Didier, moitié de la formation originale (son alter ego étant Pat V, co–fondateur de Rowboat), aurait pu toutefois nous obliger d'assister au concert le lendemain de Twin Shadow au lieu de profiter du beau temps. Décidément… Le For Noise parlait de la formation de George Lewis Jr. comme d'un "groupe crucial". Ce même Didier avait d'ailleurs fait le déplacement spécialement pour ce futur grand ("Tyrant Destroyed" étant une piste explicative). Gros ratage donc pour la rédaction de TT. Une promesse: nous y reviendrons lorsque le successeur de FORGET verra le jour. Suite: Wild Beasts en net progrès scénique, sans pour autant être transcendants. "Lion's Share", "Bed of Nails" et "The Fun Powder Plot" en ouverture, esquissant ce que livre le groupe en 2011: des ponts aériens entre le récent SMOTHER et le très acclamé TWO DANCERS, plus accessible. L'ensemble sonne encore commun dans la jungle des groupes britanniques. Les sauvent des énormes morceaux comme "Reach a Bit Further", "All The King's Men" ou forcément "We Still Got the Taste Dancin' on Our Tongues". A cinq désormais sur scène, les Londoniens se font les crocs et pourraient bien tenir comme il se doit des grandes scènes en 2012, avec leur pop raffinée et leurs bonnes allures.

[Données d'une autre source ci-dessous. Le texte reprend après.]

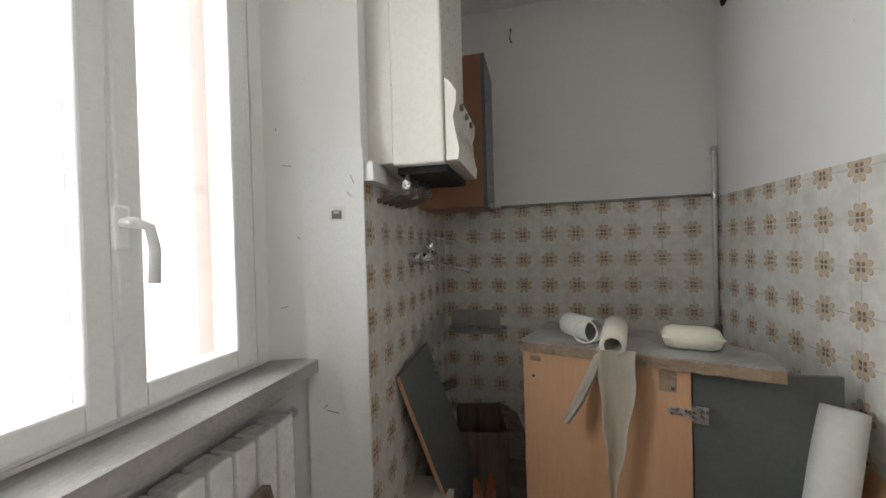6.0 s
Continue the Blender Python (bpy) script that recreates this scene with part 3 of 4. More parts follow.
def scroll(cy, cz, size, flip, turns=1.6):
    p = []
    for k in range(30):
        a = k / 29 * turns * 2 * math.pi
        r = size * (1 - k / 34)
        p.append((2.69 - 0.004 * math.sin(k * 0.4), cy + flip * r * math.cos(a), cz + r * 0.62 * math.sin(a)))
    return sweep(bmesh.new(), p, [0.011 * (1 - 0.6 * k / 29) for k in range(30)], 6)


for cy, cz, s, f in ((0.725, 1.035, 0.045, 1), (0.66, 1.045, 0.05, -1), (0.79, 1.045, 0.05, 1), (0.59, 1.05, 0.038, 1), (0.86, 1.05, 0.038, -1), (0.29, 1.0, 0.05, 1), (1.16, 1.0, 0.05, -1), (0.285, 0.93, 0.032, -1), (1.165, 0.93, 0.032, 1)):
    part("carved_scroll", scroll(cy, cz, s, f), M_WOOD_DARK, fire, "", True)
for f in (1, -1):
    part("carved_garland", sweep(bmesh.new(), [(2.692, 0.725 + f * (0.08 + 0.028 * k), 1.04 + 0.018 * math.sin(k * 1.1)) for k in range(12)], [0.016 * (1 - k / 13) + 0.003 for k in range(12)], 8), M_WOOD_DARK, fire, "", True)
part("base_rail", moulded([(2.775, 0.325), (2.655, 0.325), (2.64, 0.31), (2.64, 0.275), (2.615, 0.25), (2.61, 0.195), (2.775, 0.195)], 0.19, 1.275), M_WOOD_DARK, fire)
cd = part("cupboard_door", B(2.705, 2.728, 0.725, 1.109, 0.327, 0.912, bev=0.003), M_WOOD_DARK, fire, "closed plain brown cupboard door")
part("knob", lathe(bmesh.new(), [(0.001, 0.02), (0.009, 0.018), (0.011, 0.01), (0.005, 0.0)], 12, pose(2.705, 0.765, 0.63, 0, -90, 0)), M_BLACK, cd)
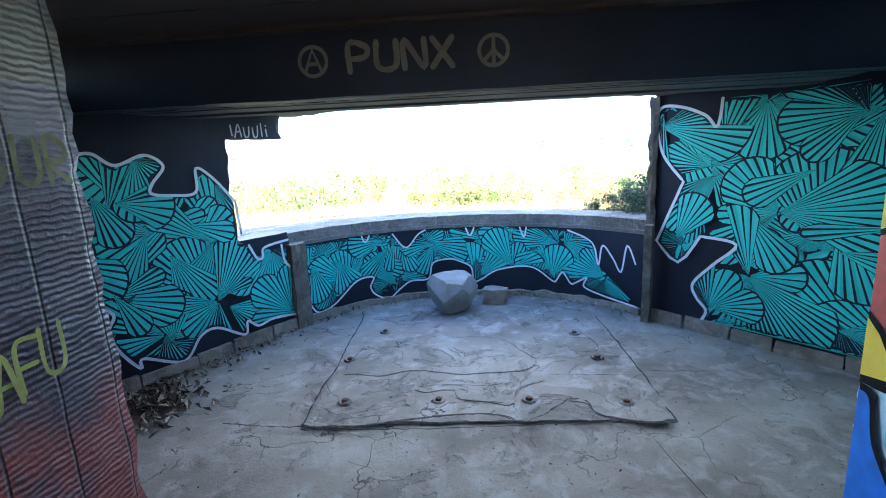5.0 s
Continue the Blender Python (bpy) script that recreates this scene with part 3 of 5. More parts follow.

Attendu au tournant, Blonde Redhead possédaient 9 chances sur 10 de décevoir un public venu pour entendre le Blonde Redhead première génération (période fin des années 1990) et non le Blonde Redhead de PENNY SPARKLE. On aura donc vu pas mal de déçus quitter précipitamment la grande scène du For Noise. Douze morceaux joués et une bonne moitié issue de cet album. Pour notre part, nous aurons tout de même pris un certain plaisir. Certes, difficile de jouer les avocats du trio new–yorkais; c'était mieux avant. Mais pas seulement. Si tout cela sonne bien trop consensuel pour ces soit disant descendants de Sonic Youth, le concert est d'excellente facture en tenant compte des choix artistiques du groupe; setlist intéressante, croisant PENNY SPARKLE avec 23 et MISERY IS A BUTTERFLY, alternant Kazu Makino et Amedeo Pace au chant, morceaux très pop ("Not Getting There"), brûlots remarquables ("Spring and Summer Fall"), proprement hallucinants, et petite pioche dans le passé ("In Particular" de MELODY OF CERTAIN DAMAGED LEMONS). "23" est aussi joué, moment pris pour mesurer deux choses: 1– le frère Pace est toujours aussi alerte derrière sa batterie. 2–certes, mais pourquoi tant de pistes samplées sur ces morceaux (basse, choeurs, entre autres). Peut–on s'attendre à plus authentique pour une formation rock? Jouer à trois, c'est bien, mais au prix d'artifices? Dernier groupe vu du week-end: Trentemøller en groupe, histoire de donner plus de peps à son récent album, INTO THE GREAT WIDE YONDER. Trop? On pourrait en discuter longuement… Le Pully For Noise a pris un très gros risque: on aura rarement vu pareille soupe sur la grande scène, par trop de basses saturées, de ritournelles simplistes, attendues et plaintives. Le Danois a–t–il perdu la tête? Le dernier jour du festival présentait les revenants Death in Vegas, les très hype Crookers et puis l'excellent Saul Williams. Une 15ème édition pas molle du genoux, pas autant défricheuse qu'on aurait voulu, mais pas de quoi s'alarmer: le For Noise reste une étape à ne pas louper, où les groupes suisses (Oy, Honey for Petzi, Peter Kernel et donc Überreel) feraient presque de l'ombre aux internationaux. Une bien belle revanche.